# START OF Data provided

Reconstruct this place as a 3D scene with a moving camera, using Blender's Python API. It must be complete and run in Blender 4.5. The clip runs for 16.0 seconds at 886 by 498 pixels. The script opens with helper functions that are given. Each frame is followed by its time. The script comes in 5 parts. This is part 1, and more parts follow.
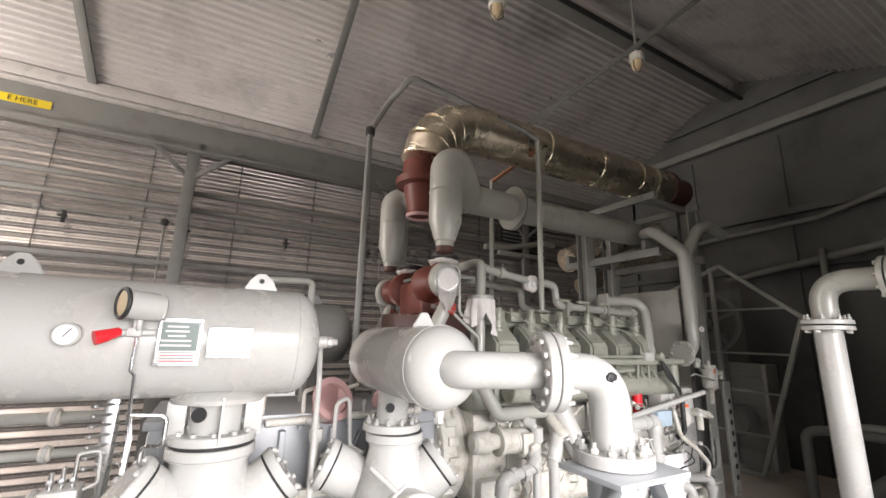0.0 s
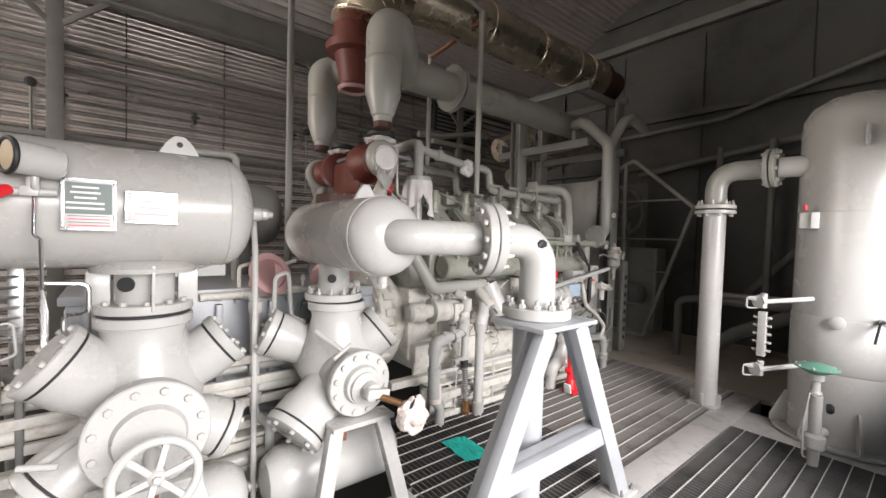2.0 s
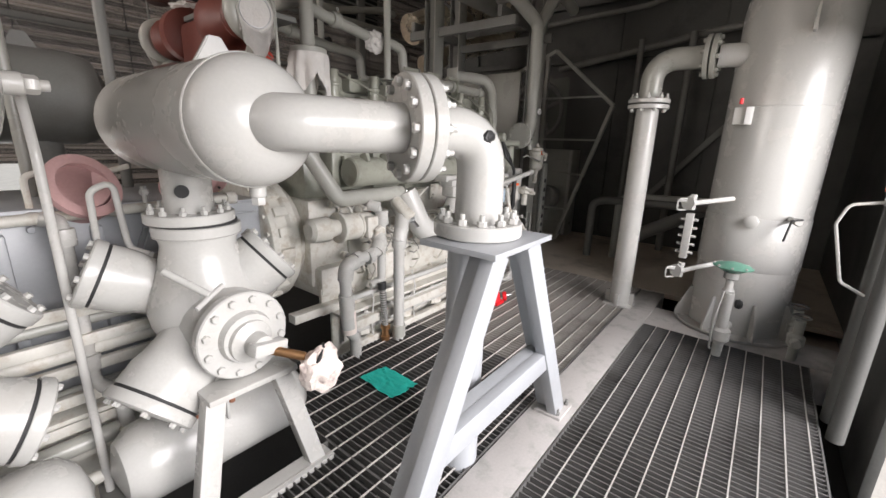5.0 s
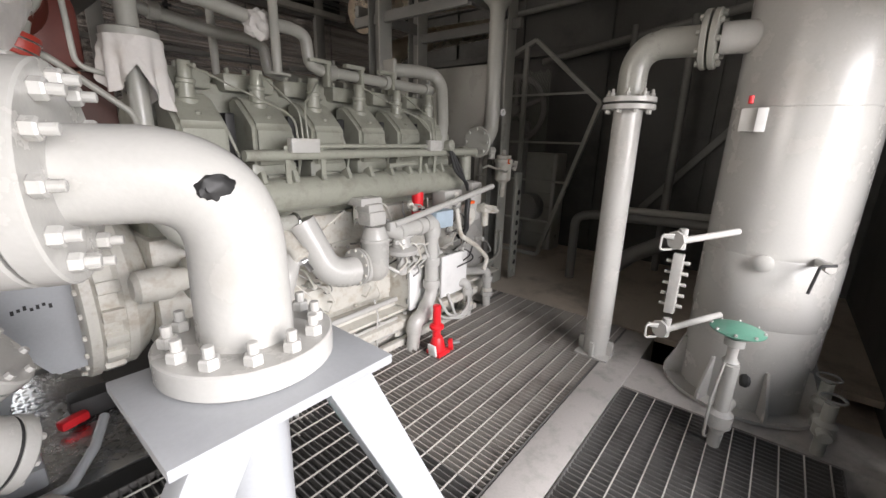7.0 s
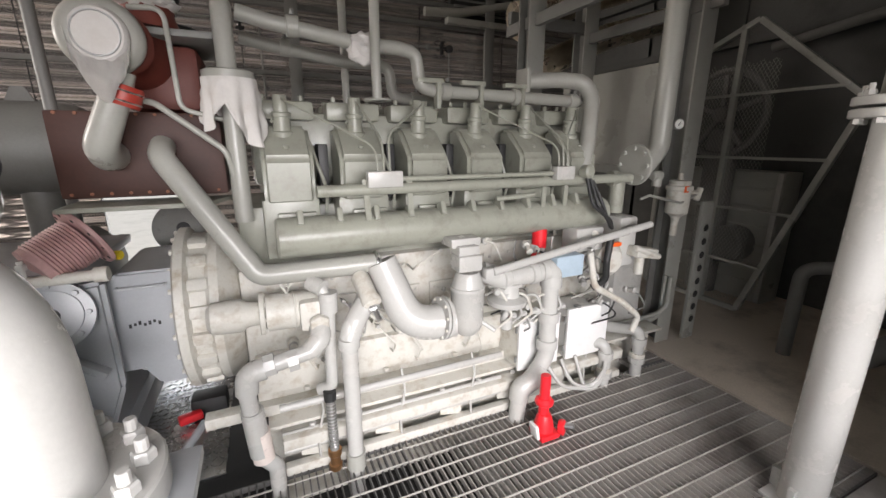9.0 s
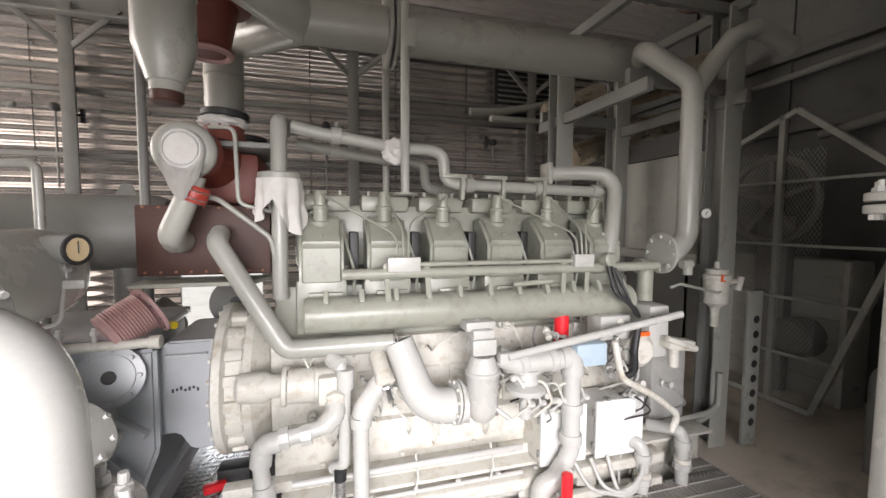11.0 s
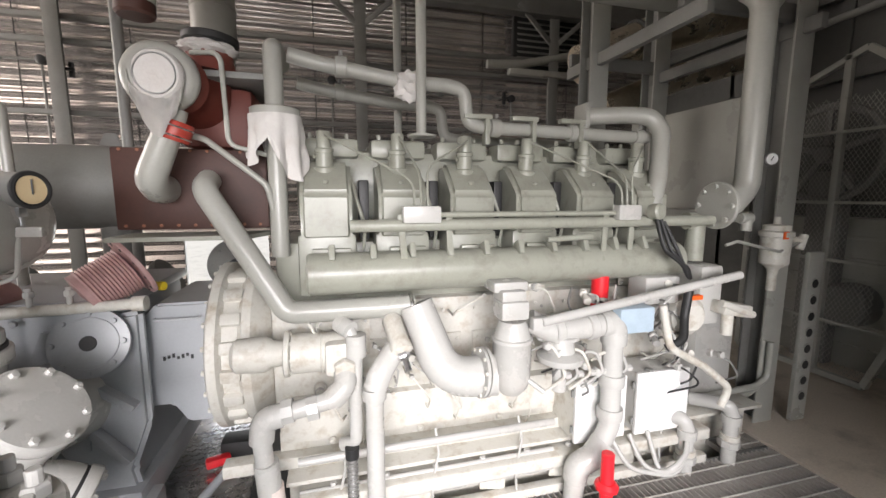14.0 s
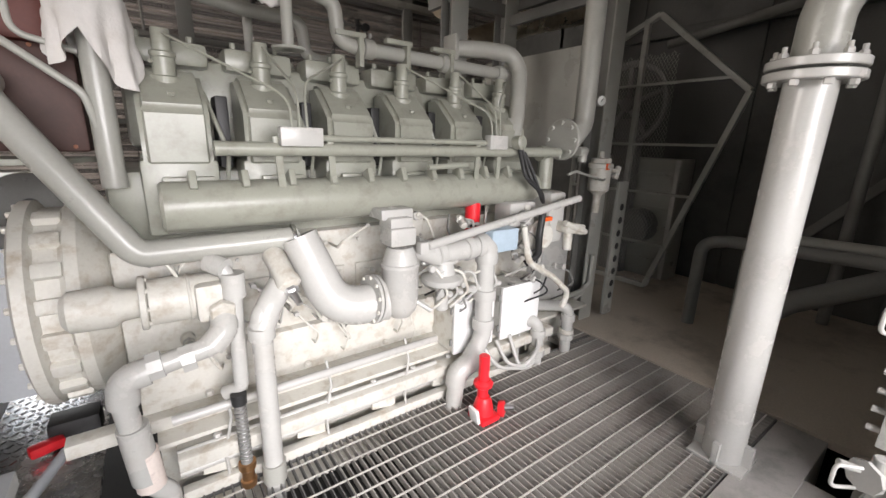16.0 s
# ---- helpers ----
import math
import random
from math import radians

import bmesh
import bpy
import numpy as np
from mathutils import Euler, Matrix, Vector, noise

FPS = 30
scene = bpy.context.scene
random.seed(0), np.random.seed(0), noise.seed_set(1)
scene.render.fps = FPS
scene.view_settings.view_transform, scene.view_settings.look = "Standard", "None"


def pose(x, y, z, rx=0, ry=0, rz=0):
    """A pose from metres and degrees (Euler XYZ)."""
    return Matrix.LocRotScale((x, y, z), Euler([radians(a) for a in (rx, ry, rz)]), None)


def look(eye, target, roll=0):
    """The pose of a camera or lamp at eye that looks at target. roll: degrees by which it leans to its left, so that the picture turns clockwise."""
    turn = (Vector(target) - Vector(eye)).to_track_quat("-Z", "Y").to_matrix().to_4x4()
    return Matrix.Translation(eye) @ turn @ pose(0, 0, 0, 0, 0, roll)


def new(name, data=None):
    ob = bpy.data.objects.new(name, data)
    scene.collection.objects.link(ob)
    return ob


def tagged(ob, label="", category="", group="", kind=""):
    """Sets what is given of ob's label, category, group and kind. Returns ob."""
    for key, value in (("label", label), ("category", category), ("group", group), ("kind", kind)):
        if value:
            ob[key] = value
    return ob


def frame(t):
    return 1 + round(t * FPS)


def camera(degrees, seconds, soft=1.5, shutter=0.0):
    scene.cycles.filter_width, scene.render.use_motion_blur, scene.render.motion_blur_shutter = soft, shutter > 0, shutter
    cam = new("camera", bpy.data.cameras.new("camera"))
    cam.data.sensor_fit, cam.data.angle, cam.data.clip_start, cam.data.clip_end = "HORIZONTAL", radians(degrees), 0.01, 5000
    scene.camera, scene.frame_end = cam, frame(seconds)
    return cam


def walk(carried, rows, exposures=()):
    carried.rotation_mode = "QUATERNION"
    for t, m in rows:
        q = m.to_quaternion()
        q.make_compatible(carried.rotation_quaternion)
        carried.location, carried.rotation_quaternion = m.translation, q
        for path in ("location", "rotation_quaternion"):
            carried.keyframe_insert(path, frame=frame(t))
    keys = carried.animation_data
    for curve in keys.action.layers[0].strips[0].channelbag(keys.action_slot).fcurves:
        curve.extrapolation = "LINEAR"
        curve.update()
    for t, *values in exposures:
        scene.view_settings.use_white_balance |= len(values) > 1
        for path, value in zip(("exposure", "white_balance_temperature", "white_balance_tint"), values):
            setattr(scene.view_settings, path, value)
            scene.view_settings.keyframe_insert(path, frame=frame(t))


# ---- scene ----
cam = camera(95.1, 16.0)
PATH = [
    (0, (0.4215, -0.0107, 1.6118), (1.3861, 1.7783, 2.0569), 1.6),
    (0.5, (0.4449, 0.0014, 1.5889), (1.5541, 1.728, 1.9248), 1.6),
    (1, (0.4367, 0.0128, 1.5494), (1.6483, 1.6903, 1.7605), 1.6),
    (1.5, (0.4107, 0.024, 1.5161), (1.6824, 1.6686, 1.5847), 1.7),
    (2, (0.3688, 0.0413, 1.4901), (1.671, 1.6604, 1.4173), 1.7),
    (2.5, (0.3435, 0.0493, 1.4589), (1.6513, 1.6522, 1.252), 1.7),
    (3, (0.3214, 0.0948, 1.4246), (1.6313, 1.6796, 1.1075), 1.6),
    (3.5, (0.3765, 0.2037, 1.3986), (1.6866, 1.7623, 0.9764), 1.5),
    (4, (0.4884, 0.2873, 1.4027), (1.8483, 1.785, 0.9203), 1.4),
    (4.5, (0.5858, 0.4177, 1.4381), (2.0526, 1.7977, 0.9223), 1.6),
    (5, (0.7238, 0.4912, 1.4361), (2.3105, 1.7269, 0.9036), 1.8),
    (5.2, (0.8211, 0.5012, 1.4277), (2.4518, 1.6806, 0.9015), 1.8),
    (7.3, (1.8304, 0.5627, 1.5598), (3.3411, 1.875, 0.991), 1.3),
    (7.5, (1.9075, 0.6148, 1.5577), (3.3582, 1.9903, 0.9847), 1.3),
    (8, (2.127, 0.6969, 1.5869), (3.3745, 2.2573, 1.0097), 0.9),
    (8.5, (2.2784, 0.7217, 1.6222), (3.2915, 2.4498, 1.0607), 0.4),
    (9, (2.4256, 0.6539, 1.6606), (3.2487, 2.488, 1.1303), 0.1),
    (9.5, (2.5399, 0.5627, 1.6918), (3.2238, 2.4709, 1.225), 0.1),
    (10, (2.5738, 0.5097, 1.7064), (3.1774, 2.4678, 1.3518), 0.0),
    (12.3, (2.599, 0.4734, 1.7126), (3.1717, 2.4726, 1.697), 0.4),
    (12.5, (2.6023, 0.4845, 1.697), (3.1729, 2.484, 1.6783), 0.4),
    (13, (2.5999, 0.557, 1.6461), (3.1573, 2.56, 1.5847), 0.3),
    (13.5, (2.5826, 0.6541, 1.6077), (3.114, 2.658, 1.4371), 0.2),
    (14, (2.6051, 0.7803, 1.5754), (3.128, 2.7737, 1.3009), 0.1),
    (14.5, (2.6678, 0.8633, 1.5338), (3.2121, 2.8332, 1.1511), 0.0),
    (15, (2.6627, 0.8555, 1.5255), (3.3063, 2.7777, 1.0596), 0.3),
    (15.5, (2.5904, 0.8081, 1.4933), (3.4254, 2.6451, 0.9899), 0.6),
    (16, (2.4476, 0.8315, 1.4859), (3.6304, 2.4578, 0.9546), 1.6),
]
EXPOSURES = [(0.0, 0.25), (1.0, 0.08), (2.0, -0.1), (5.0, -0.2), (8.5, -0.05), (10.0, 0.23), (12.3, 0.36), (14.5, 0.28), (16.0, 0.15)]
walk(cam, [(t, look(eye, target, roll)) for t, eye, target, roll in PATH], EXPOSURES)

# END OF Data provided

**What this task involves**
Transcribe the material as is, with images omitted.

**Worked answer**
Reconstruct this place as a 3D scene with a moving camera, using Blender's Python API. It must be complete and run in Blender 4.5. The clip runs for 16.0 seconds at 886 by 498 pixels. The script opens with helper functions that are given. Each frame is followed by its time. The script comes in 5 parts. This is part 1, and more parts follow.
0.0 s
2.0 s
5.0 s
7.0 s
9.0 s
11.0 s
14.0 s
16.0 s
# ---- helpers ----
import math
import random
from math import radians

import bmesh
import bpy
import numpy as np
from mathutils import Euler, Matrix, Vector, noise

FPS = 30
scene = bpy.context.scene
random.seed(0), np.random.seed(0), noise.seed_set(1)
scene.render.fps = FPS
scene.view_settings.view_transform, scene.view_settings.look = "Standard", "None"


def pose(x, y, z, rx=0, ry=0, rz=0):
    """A pose from metres and degrees (Euler XYZ)."""
    return Matrix.LocRotScale((x, y, z), Euler([radians(a) for a in (rx, ry, rz)]), None)


def look(eye, target, roll=0):
    """The pose of a camera or lamp at eye that looks at target. roll: degrees by which it leans to its left, so that the picture turns clockwise."""
    turn = (Vector(target) - Vector(eye)).to_track_quat("-Z", "Y").to_matrix().to_4x4()
    return Matrix.Translation(eye) @ turn @ pose(0, 0, 0, 0, 0, roll)


def new(name, data=None):
    ob = bpy.data.objects.new(name, data)
    scene.collection.objects.link(ob)
    return ob


def tagged(ob, label="", category="", group="", kind=""):
    """Sets what is given of ob's label, category, group and kind. Returns ob."""
    for key, value in (("label", label), ("category", category), ("group", group), ("kind", kind)):
        if value:
            ob[key] = value
    return ob


def frame(t):
    return 1 + round(t * FPS)


def camera(degrees, seconds, soft=1.5, shutter=0.0):
    scene.cycles.filter_width, scene.render.use_motion_blur, scene.render.motion_blur_shutter = soft, shutter > 0, shutter
    cam = new("camera", bpy.data.cameras.new("camera"))
    cam.data.sensor_fit, cam.data.angle, cam.data.clip_start, cam.data.clip_end = "HORIZONTAL", radians(degrees), 0.01, 5000
    scene.camera, scene.frame_end = cam, frame(seconds)
    return cam


def walk(carried, rows, exposures=()):
    carried.rotation_mode = "QUATERNION"
    for t, m in rows:
        q = m.to_quaternion()
        q.make_compatible(carried.rotation_quaternion)
        carried.location, carried.rotation_quaternion = m.translation, q
        for path in ("location", "rotation_quaternion"):
            carried.keyframe_insert(path, frame=frame(t))
    keys = carried.animation_data
    for curve in keys.action.layers[0].strips[0].channelbag(keys.action_slot).fcurves:
        curve.extrapolation = "LINEAR"
        curve.update()
    for t, *values in exposures:
        scene.view_settings.use_white_balance |= len(values) > 1
        for path, value in zip(("exposure", "white_balance_temperature", "white_balance_tint"), values):
            setattr(scene.view_settings, path, value)
            scene.view_settings.keyframe_insert(path, frame=frame(t))


# ---- scene ----
cam = camera(95.1, 16.0)
PATH = [
    (0, (0.4215, -0.0107, 1.6118), (1.3861, 1.7783, 2.0569), 1.6),
    (0.5, (0.4449, 0.0014, 1.5889), (1.5541, 1.728, 1.9248), 1.6),
    (1, (0.4367, 0.0128, 1.5494), (1.6483, 1.6903, 1.7605), 1.6),
    (1.5, (0.4107, 0.024, 1.5161), (1.6824, 1.6686, 1.5847), 1.7),
    (2, (0.3688, 0.0413, 1.4901), (1.671, 1.6604, 1.4173), 1.7),
    (2.5, (0.3435, 0.0493, 1.4589), (1.6513, 1.6522, 1.252), 1.7),
    (3, (0.3214, 0.0948, 1.4246), (1.6313, 1.6796, 1.1075), 1.6),
    (3.5, (0.3765, 0.2037, 1.3986), (1.6866, 1.7623, 0.9764), 1.5),
    (4, (0.4884, 0.2873, 1.4027), (1.8483, 1.785, 0.9203), 1.4),
    (4.5, (0.5858, 0.4177, 1.4381), (2.0526, 1.7977, 0.9223), 1.6),
    (5, (0.7238, 0.4912, 1.4361), (2.3105, 1.7269, 0.9036), 1.8),
    (5.2, (0.8211, 0.5012, 1.4277), (2.4518, 1.6806, 0.9015), 1.8),
    (7.3, (1.8304, 0.5627, 1.5598), (3.3411, 1.875, 0.991), 1.3),
    (7.5, (1.9075, 0.6148, 1.5577), (3.3582, 1.9903, 0.9847), 1.3),
    (8, (2.127, 0.6969, 1.5869), (3.3745, 2.2573, 1.0097), 0.9),
    (8.5, (2.2784, 0.7217, 1.6222), (3.2915, 2.4498, 1.0607), 0.4),
    (9, (2.4256, 0.6539, 1.6606), (3.2487, 2.488, 1.1303), 0.1),
    (9.5, (2.5399, 0.5627, 1.6918), (3.2238, 2.4709, 1.225), 0.1),
    (10, (2.5738, 0.5097, 1.7064), (3.1774, 2.4678, 1.3518), 0.0),
    (12.3, (2.599, 0.4734, 1.7126), (3.1717, 2.4726, 1.697), 0.4),
    (12.5, (2.6023, 0.4845, 1.697), (3.1729, 2.484, 1.6783), 0.4),
    (13, (2.5999, 0.557, 1.6461), (3.1573, 2.56, 1.5847), 0.3),
    (13.5, (2.5826, 0.6541, 1.6077), (3.114, 2.658, 1.4371), 0.2),
    (14, (2.6051, 0.7803, 1.5754), (3.128, 2.7737, 1.3009), 0.1),
    (14.5, (2.6678, 0.8633, 1.5338), (3.2121, 2.8332, 1.1511), 0.0),
    (15, (2.6627, 0.8555, 1.5255), (3.3063, 2.7777, 1.0596), 0.3),
    (15.5, (2.5904, 0.8081, 1.4933), (3.4254, 2.6451, 0.9899), 0.6),
    (16, (2.4476, 0.8315, 1.4859), (3.6304, 2.4578, 0.9546), 1.6),
]
EXPOSURES = [(0.0, 0.25), (1.0, 0.08), (2.0, -0.1), (5.0, -0.2), (8.5, -0.05), (10.0, 0.23), (12.3, 0.36), (14.5, 0.28), (16.0, 0.15)]
walk(cam, [(t, look(eye, target, roll)) for t, eye, target, roll in PATH], EXPOSURES)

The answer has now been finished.